# Goal:
Return the listing below exactly, with the pictures dropped.

(Entries with animation source code)
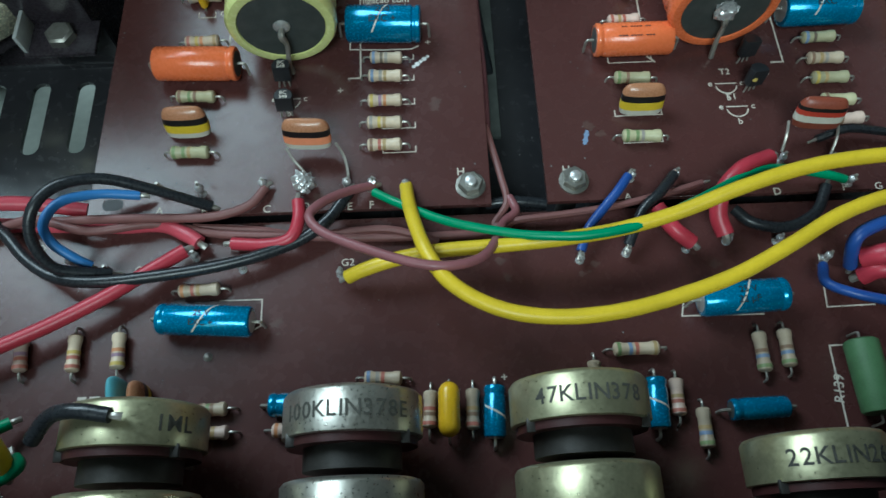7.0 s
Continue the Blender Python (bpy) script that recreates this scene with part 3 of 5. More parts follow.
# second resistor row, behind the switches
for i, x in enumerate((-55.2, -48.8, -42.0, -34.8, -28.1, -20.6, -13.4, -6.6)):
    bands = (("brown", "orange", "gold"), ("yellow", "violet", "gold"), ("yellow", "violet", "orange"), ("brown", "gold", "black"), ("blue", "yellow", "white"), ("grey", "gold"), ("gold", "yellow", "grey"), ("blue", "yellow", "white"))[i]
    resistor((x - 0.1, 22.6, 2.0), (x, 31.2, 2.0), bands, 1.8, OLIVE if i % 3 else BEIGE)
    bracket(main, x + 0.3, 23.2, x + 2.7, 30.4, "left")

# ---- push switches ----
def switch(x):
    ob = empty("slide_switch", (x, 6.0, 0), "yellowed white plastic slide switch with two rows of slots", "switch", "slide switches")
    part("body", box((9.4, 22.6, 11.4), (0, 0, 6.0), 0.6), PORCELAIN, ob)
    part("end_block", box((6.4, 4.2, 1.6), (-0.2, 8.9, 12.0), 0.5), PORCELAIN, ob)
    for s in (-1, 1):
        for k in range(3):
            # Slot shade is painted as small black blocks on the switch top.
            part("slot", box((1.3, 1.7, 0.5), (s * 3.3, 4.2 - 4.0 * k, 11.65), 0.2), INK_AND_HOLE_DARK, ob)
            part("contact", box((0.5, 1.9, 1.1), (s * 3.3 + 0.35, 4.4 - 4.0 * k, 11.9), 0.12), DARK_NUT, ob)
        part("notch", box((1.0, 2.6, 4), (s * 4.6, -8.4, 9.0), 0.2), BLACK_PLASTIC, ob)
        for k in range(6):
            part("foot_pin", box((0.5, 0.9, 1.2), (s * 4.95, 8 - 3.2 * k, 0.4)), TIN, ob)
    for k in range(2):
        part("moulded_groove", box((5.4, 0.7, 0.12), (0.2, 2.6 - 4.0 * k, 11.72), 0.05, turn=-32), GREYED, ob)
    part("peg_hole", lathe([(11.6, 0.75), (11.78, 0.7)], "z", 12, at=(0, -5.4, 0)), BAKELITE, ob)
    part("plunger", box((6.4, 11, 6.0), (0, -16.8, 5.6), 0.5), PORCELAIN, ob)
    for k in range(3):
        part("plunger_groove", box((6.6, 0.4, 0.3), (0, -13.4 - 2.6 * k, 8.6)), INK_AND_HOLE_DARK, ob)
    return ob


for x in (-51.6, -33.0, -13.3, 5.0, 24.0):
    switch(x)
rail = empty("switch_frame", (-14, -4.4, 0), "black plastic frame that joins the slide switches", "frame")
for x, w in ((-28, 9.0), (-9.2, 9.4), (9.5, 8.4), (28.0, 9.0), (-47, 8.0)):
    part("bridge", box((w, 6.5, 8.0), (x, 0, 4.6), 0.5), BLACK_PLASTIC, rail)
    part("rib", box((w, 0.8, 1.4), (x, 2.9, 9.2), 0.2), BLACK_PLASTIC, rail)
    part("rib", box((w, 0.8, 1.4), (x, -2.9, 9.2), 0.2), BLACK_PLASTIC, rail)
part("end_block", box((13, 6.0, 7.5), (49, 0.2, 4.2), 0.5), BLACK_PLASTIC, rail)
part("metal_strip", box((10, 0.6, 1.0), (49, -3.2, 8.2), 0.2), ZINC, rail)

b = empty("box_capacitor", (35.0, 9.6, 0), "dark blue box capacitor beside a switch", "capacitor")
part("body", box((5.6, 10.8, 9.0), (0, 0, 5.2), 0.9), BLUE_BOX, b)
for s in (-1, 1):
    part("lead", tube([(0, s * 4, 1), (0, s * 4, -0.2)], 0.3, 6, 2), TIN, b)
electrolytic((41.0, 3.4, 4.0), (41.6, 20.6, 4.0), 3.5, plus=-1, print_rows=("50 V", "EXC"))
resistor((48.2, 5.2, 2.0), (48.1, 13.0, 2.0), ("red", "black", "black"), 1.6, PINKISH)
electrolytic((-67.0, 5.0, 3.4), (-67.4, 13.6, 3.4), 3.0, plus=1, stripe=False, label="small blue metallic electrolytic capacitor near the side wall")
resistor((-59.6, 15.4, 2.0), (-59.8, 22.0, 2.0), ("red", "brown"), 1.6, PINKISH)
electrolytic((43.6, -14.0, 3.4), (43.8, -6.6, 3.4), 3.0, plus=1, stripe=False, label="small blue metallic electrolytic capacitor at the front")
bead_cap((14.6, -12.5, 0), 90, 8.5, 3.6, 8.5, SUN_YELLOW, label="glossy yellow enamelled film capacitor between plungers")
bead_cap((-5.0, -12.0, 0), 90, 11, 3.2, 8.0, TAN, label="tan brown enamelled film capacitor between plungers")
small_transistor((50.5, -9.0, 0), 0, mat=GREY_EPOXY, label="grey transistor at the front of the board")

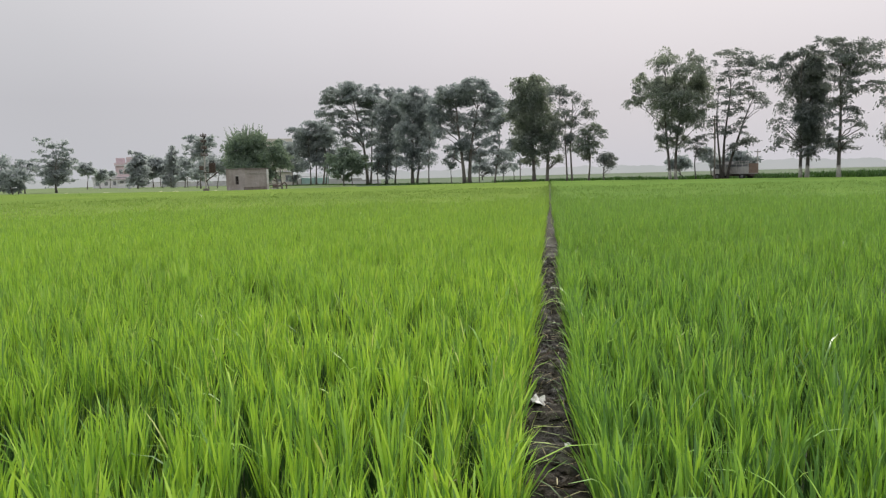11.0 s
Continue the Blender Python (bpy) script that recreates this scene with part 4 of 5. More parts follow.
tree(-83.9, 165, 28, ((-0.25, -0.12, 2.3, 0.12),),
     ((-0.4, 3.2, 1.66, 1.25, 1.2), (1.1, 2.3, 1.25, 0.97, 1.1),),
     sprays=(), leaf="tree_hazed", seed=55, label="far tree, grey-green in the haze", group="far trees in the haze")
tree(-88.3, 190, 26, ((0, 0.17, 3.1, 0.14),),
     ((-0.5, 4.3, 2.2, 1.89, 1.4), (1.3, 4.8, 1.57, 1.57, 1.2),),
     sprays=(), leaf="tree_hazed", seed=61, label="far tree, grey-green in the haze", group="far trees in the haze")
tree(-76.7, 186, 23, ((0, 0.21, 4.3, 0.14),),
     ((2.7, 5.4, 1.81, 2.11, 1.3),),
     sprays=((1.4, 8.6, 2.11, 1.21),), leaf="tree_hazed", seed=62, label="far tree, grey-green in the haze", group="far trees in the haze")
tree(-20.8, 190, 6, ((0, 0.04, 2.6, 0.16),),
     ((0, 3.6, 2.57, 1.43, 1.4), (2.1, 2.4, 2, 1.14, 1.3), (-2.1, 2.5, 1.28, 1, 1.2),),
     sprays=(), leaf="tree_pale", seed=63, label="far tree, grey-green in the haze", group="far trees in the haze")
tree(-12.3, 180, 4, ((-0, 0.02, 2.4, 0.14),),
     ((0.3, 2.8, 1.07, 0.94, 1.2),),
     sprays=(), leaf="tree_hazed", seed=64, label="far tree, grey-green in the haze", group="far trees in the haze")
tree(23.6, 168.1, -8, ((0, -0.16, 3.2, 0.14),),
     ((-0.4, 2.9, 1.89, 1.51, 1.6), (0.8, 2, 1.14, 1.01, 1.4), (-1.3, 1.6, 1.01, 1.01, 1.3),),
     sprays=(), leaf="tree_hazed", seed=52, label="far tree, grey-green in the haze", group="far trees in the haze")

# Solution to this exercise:
7.0 s
Continue the Blender Python (bpy) script that recreates this scene with part 3 of 5. More parts follow.
# second resistor row, behind the switches
for i, x in enumerate((-55.2, -48.8, -42.0, -34.8, -28.1, -20.6, -13.4, -6.6)):
    bands = (("brown", "orange", "gold"), ("yellow", "violet", "gold"), ("yellow", "violet", "orange"), ("brown", "gold", "black"), ("blue", "yellow", "white"), ("grey", "gold"), ("gold", "yellow", "grey"), ("blue", "yellow", "white"))[i]
    resistor((x - 0.1, 22.6, 2.0), (x, 31.2, 2.0), bands, 1.8, OLIVE if i % 3 else BEIGE)
    bracket(main, x + 0.3, 23.2, x + 2.7, 30.4, "left")

# ---- push switches ----
def switch(x):
    ob = empty("slide_switch", (x, 6.0, 0), "yellowed white plastic slide switch with two rows of slots", "switch", "slide switches")
    part("body", box((9.4, 22.6, 11.4), (0, 0, 6.0), 0.6), PORCELAIN, ob)
    part("end_block", box((6.4, 4.2, 1.6), (-0.2, 8.9, 12.0), 0.5), PORCELAIN, ob)
    for s in (-1, 1):
        for k in range(3):
            # Slot shade is painted as small black blocks on the switch top.
            part("slot", box((1.3, 1.7, 0.5), (s * 3.3, 4.2 - 4.0 * k, 11.65), 0.2), INK_AND_HOLE_DARK, ob)
            part("contact", box((0.5, 1.9, 1.1), (s * 3.3 + 0.35, 4.4 - 4.0 * k, 11.9), 0.12), DARK_NUT, ob)
        part("notch", box((1.0, 2.6, 4), (s * 4.6, -8.4, 9.0), 0.2), BLACK_PLASTIC, ob)
        for k in range(6):
            part("foot_pin", box((0.5, 0.9, 1.2), (s * 4.95, 8 - 3.2 * k, 0.4)), TIN, ob)
    for k in range(2):
        part("moulded_groove", box((5.4, 0.7, 0.12), (0.2, 2.6 - 4.0 * k, 11.72), 0.05, turn=-32), GREYED, ob)
    part("peg_hole", lathe([(11.6, 0.75), (11.78, 0.7)], "z", 12, at=(0, -5.4, 0)), BAKELITE, ob)
    part("plunger", box((6.4, 11, 6.0), (0, -16.8, 5.6), 0.5), PORCELAIN, ob)
    for k in range(3):
        part("plunger_groove", box((6.6, 0.4, 0.3), (0, -13.4 - 2.6 * k, 8.6)), INK_AND_HOLE_DARK, ob)
    return ob


for x in (-51.6, -33.0, -13.3, 5.0, 24.0):
    switch(x)
rail = empty("switch_frame", (-14, -4.4, 0), "black plastic frame that joins the slide switches", "frame")
for x, w in ((-28, 9.0), (-9.2, 9.4), (9.5, 8.4), (28.0, 9.0), (-47, 8.0)):
    part("bridge", box((w, 6.5, 8.0), (x, 0, 4.6), 0.5), BLACK_PLASTIC, rail)
    part("rib", box((w, 0.8, 1.4), (x, 2.9, 9.2), 0.2), BLACK_PLASTIC, rail)
    part("rib", box((w, 0.8, 1.4), (x, -2.9, 9.2), 0.2), BLACK_PLASTIC, rail)
part("end_block", box((13, 6.0, 7.5), (49, 0.2, 4.2), 0.5), BLACK_PLASTIC, rail)
part("metal_strip", box((10, 0.6, 1.0), (49, -3.2, 8.2), 0.2), ZINC, rail)

b = empty("box_capacitor", (35.0, 9.6, 0), "dark blue box capacitor beside a switch", "capacitor")
part("body", box((5.6, 10.8, 9.0), (0, 0, 5.2), 0.9), BLUE_BOX, b)
for s in (-1, 1):
    part("lead", tube([(0, s * 4, 1), (0, s * 4, -0.2)], 0.3, 6, 2), TIN, b)
electrolytic((41.0, 3.4, 4.0), (41.6, 20.6, 4.0), 3.5, plus=-1, print_rows=("50 V", "EXC"))
resistor((48.2, 5.2, 2.0), (48.1, 13.0, 2.0), ("red", "black", "black"), 1.6, PINKISH)
electrolytic((-67.0, 5.0, 3.4), (-67.4, 13.6, 3.4), 3.0, plus=1, stripe=False, label="small blue metallic electrolytic capacitor near the side wall")
resistor((-59.6, 15.4, 2.0), (-59.8, 22.0, 2.0), ("red", "brown"), 1.6, PINKISH)
electrolytic((43.6, -14.0, 3.4), (43.8, -6.6, 3.4), 3.0, plus=1, stripe=False, label="small blue metallic electrolytic capacitor at the front")
bead_cap((14.6, -12.5, 0), 90, 8.5, 3.6, 8.5, SUN_YELLOW, label="glossy yellow enamelled film capacitor between plungers")
bead_cap((-5.0, -12.0, 0), 90, 11, 3.2, 8.0, TAN, label="tan brown enamelled film capacitor between plungers")
small_transistor((50.5, -9.0, 0), 0, mat=GREY_EPOXY, label="grey transistor at the front of the board")

11.0 s
Continue the Blender Python (bpy) script that recreates this scene with part 4 of 5. More parts follow.
tree(-83.9, 165, 28, ((-0.25, -0.12, 2.3, 0.12),),
     ((-0.4, 3.2, 1.66, 1.25, 1.2), (1.1, 2.3, 1.25, 0.97, 1.1),),
     sprays=(), leaf="tree_hazed", seed=55, label="far tree, grey-green in the haze", group="far trees in the haze")
tree(-88.3, 190, 26, ((0, 0.17, 3.1, 0.14),),
     ((-0.5, 4.3, 2.2, 1.89, 1.4), (1.3, 4.8, 1.57, 1.57, 1.2),),
     sprays=(), leaf="tree_hazed", seed=61, label="far tree, grey-green in the haze", group="far trees in the haze")
tree(-76.7, 186, 23, ((0, 0.21, 4.3, 0.14),),
     ((2.7, 5.4, 1.81, 2.11, 1.3),),
     sprays=((1.4, 8.6, 2.11, 1.21),), leaf="tree_hazed", seed=62, label="far tree, grey-green in the haze", group="far trees in the haze")
tree(-20.8, 190, 6, ((0, 0.04, 2.6, 0.16),),
     ((0, 3.6, 2.57, 1.43, 1.4), (2.1, 2.4, 2, 1.14, 1.3), (-2.1, 2.5, 1.28, 1, 1.2),),
     sprays=(), leaf="tree_pale", seed=63, label="far tree, grey-green in the haze", group="far trees in the haze")
tree(-12.3, 180, 4, ((-0, 0.02, 2.4, 0.14),),
     ((0.3, 2.8, 1.07, 0.94, 1.2),),
     sprays=(), leaf="tree_hazed", seed=64, label="far tree, grey-green in the haze", group="far trees in the haze")
tree(23.6, 168.1, -8, ((0, -0.16, 3.2, 0.14),),
     ((-0.4, 2.9, 1.89, 1.51, 1.6), (0.8, 2, 1.14, 1.01, 1.4), (-1.3, 1.6, 1.01, 1.01, 1.3),),
     sprays=(), leaf="tree_hazed", seed=52, label="far tree, grey-green in the haze", group="far trees in the haze")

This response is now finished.